If a borrower couldn’t qualify for FHA-Insured financing based on the requirements above, there was definite reason for a lender to have concerns about approving any other kind of mortgage him/her. Here’s the point. Those who didn’t qualify for financing under the HUD-FHA mortgage program probably shouldn’t have purchased homes. If this group of people was responsible for the sub-prime meltdown, then it’s more understandable that they should bear some of blame for buying homes they could not prove, in documented form, that they could have afforded. Of course they didn’t create the programs so the real creative genius(es) behind the “sub-prime” phenomenon probably reaped rewards of untold millions and moved on a long time ago. Or may be they stuck around for more multi-million dollar bonuses. As for the those people who suffered financially, I’m sure they will have many unanswered questions for a very long time. One such question that I’m sure has already been repeated several times by many people, as if in one voice, over and over again: How could this have happened to me? What went wrong? Who screwed up? What do I do now?
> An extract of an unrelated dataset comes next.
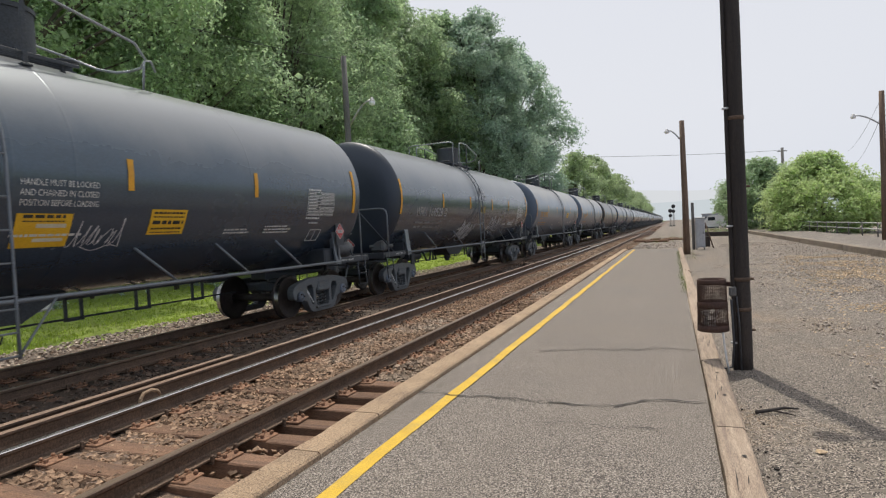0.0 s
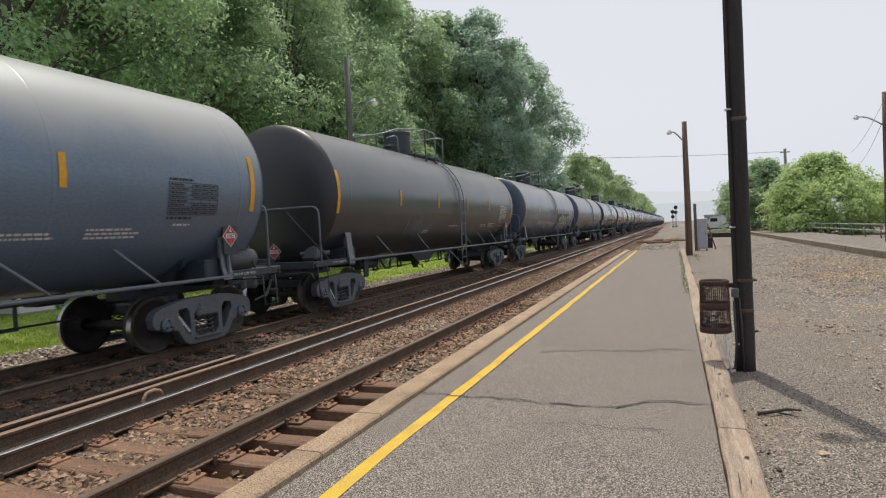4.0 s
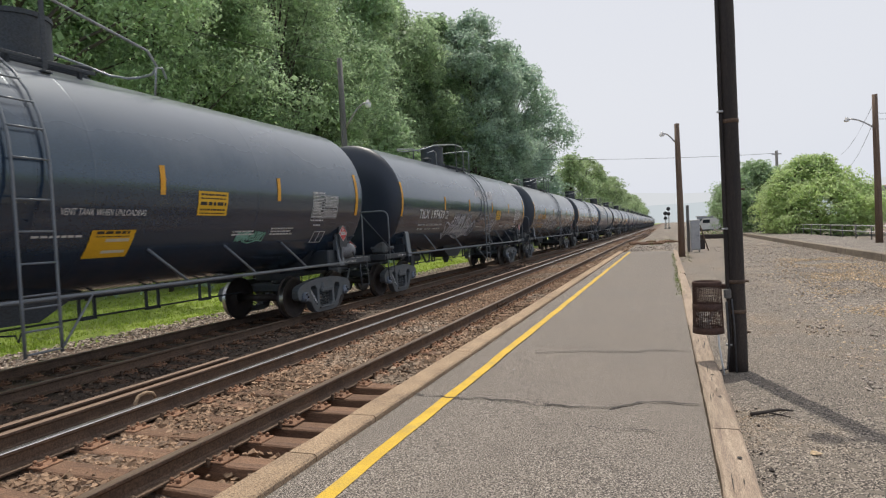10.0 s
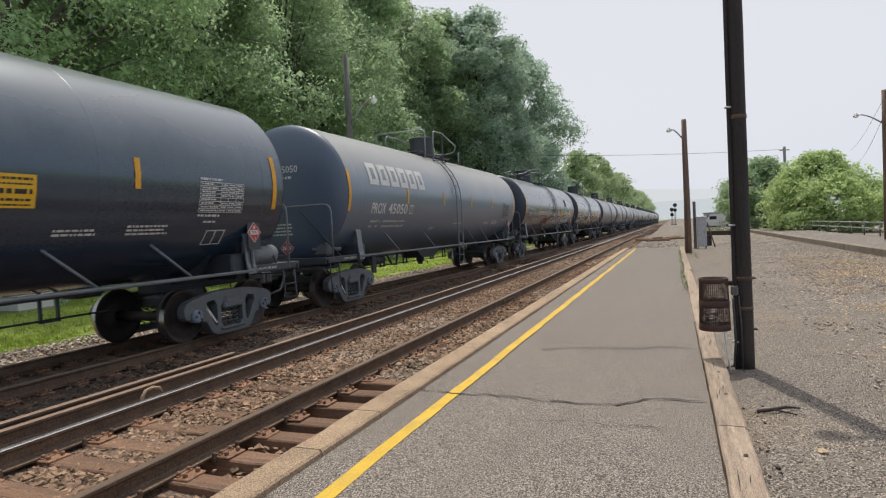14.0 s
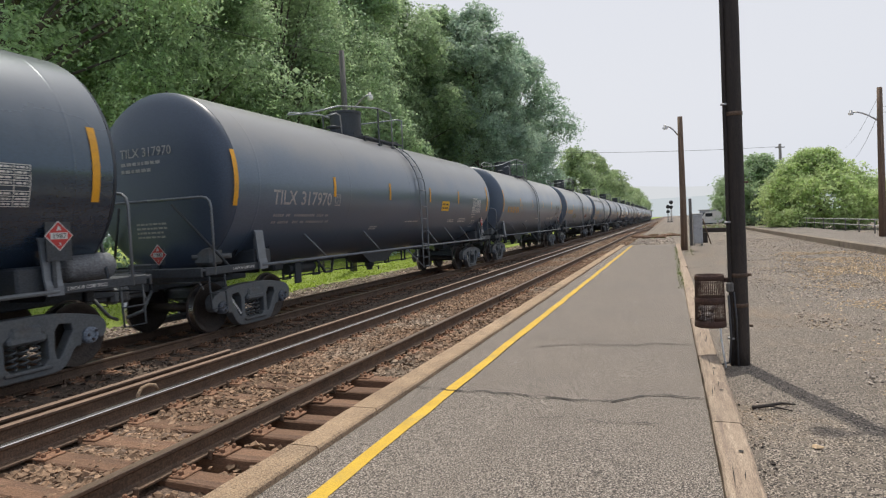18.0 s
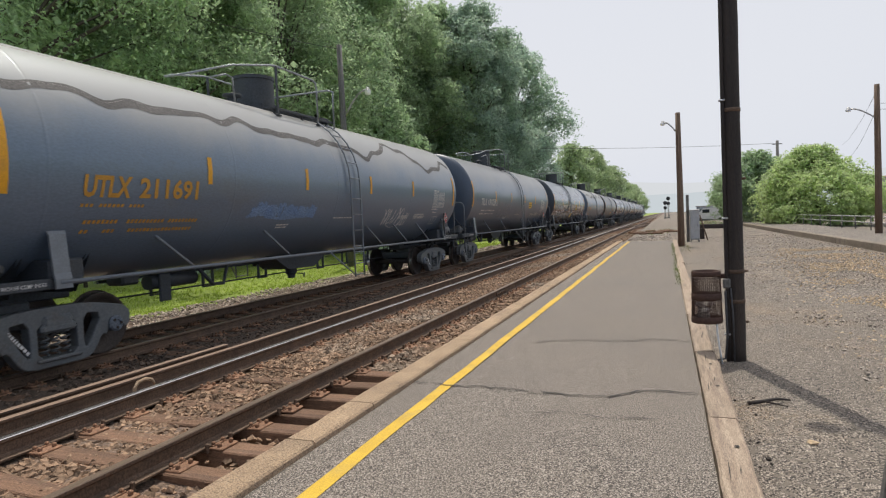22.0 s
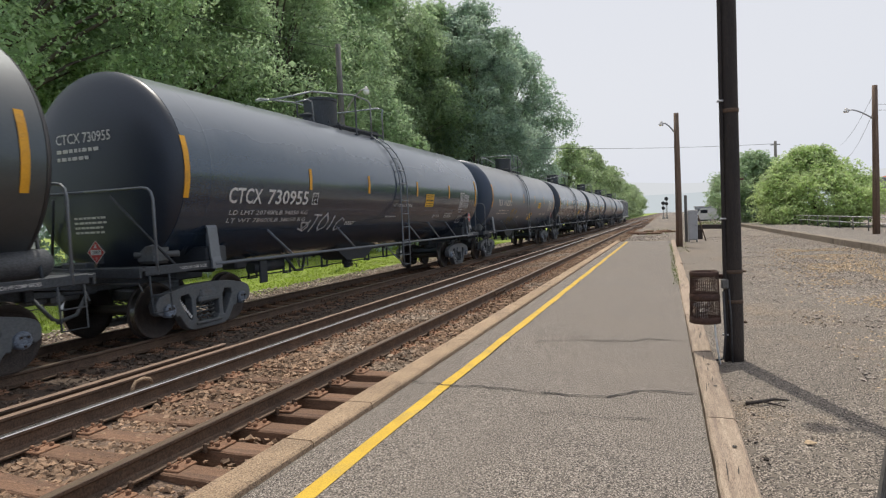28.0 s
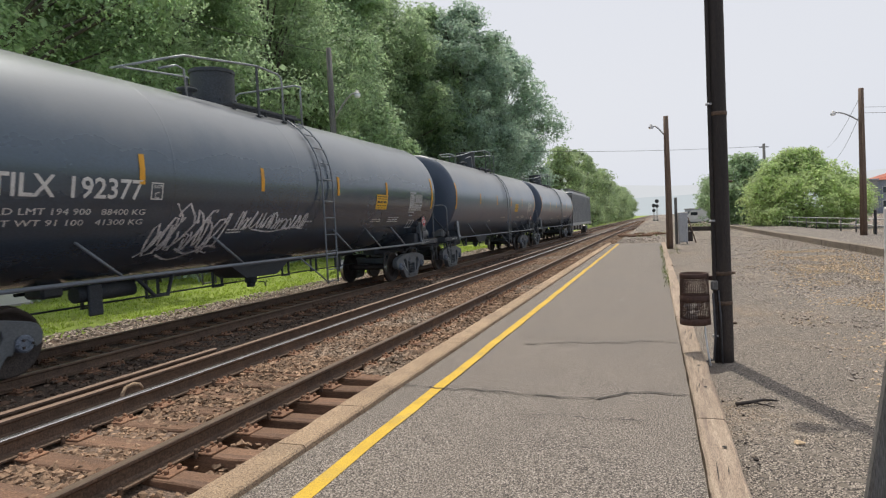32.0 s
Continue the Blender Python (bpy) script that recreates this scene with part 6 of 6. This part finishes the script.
# ---------------------------------------------------------------- small things on the gravel
g = G()
g.tube([(0, 0, 0.02), (0.10, 0.02, 0.035), (0.22, 0.10, 0.04), (0.33, 0.16, 0.02)], [0.016, 0.014, 0.012, 0.006], 6)
g.tube([(0.12, 0.03, 0.035), (0.22, 0.02, 0.02), (0.28, -0.01, 0.015)], [0.008, 0.006, 0.004], 5)
tagged(part("branch", g, M["creosote"], at=(0.56, 5.28, -0.088)), "broken dark branch lying on the gravel", "branch")
v, f = scatter(STONES, [(0, 0, 0.014)], [0.035], 3, 0.5)
tagged(part("stone", raw_mesh("stone", v, f, M["pebble_tan"]), None, at=(0.86, 4.5, -0.085)), "pale tan stone on the gravel", "stone")
rng = random.Random(21)
for i in range(8):
    x, y = rng.uniform(0.44, 0.62), rng.uniform(4.0, 6.0)
    v, f = scatter(STONES, [(0, 0, 0.012)], [rng.uniform(0.008, 0.018)], i, 0.6)
    tagged(part("clod", raw_mesh("clod", v, f, M["creosote"]), None, at=(x, y, -0.09)), "dark clod of dirt beside the timber", "clod", "clods beside the timber")

# a leaning post with a white board, at the edge of the view
ob = thing("sign_stand", (0.80, 3.0, -0.1), "leaning grey-brown post carrying a white board", "sign")
part("post", G().box((0.11, 0, 0.66), (0.085, 0.06, 1.42), 0.01, rot=Matrix.Rotation(0.145, 3, "Y")), M["pole_grey"], ob)
part("board", G().box((0.43, 0.05, 1.28), (0.62, 0.03, 0.6), 0.006), M["white_paint"], ob, "plain white board")

# ---------------------------------------------------------------- hills
def hills(y, z0, z1, seed, m, name, label):
    g = G()
    n = 120
    vs = []
    for i in range(n + 1):
        x = -2200 + 4400 * i / n
        h = z0 + (z1 - z0) * (0.5 + 0.5 * noise.noise((x * 0.0012, seed, 0)) + 0.10 * noise.noise((x * 0.008, seed, 1)))
        vs += [(x, y, -20), (x, y, h)]
    g.add(vs, [(2 * i, 2 * i + 2, 2 * i + 3, 2 * i + 1) for i in range(n)])
    tagged(part(name, g, M[m]), label, "hills", kind="structure")


hills(1500, 25, 60, 3, "hill", "backdrop", "hazy blue wooded hills on the horizon")
hills(2300, 60, 150, 8, "hill_far", "backdrop", "faint farther hills in the haze")


# ---------------------------------------------------------------- what moves
STEP = math.degrees(SPEED / 30 / 0.46)          # turn of a wheel in a thirtieth of a second


def motions():
    """The train rolls towards the platform at a steady speed; its wheels turn with it."""
    turning = {}
    for car, y0 in TRAIN:
        walk(car, [(t, pose(XC, y0 - SPEED * t, ZC)) for t in (0.0, 4.0, 8.0, 12.0, 16.0, 20.0, 24.0, 28.0, 32.0)])

        for o in car.children_recursive:
            if o.name.split(".")[0] == "wheelset":
                y, z = o.location.y, o.location.z
                end = y > 0
                if end not in turning:
                    walk(o, [(i / 30, pose(0, y, z, STEP * i)) for i in range(961)])
                    turning[end] = o.animation_data
                else:                              # every wheelset at this end of a bogie turns alike
                    o.rotation_mode = "QUATERNION"
                    keys = o.animation_data_create()
                    keys.action, keys.action_slot = turning[end].action, turning[end].action_slot


motions()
These and any number of other questions could provide a more in-depth look into how that dastardly “sub-prime” crises really started. That’s a story for another time and one that will certainly be worth discussing; but for now, the FHA mortgage applicant can breathe a big sigh of relief, because FHA is here to stay and there is no better authority on that fact than HUD secretary Shaun Donovan, whose recent statement that “…FHA is unlikely to face the catastrophic losses borne in the subprime sector”, reinforces the durability and reliability of the FHA program.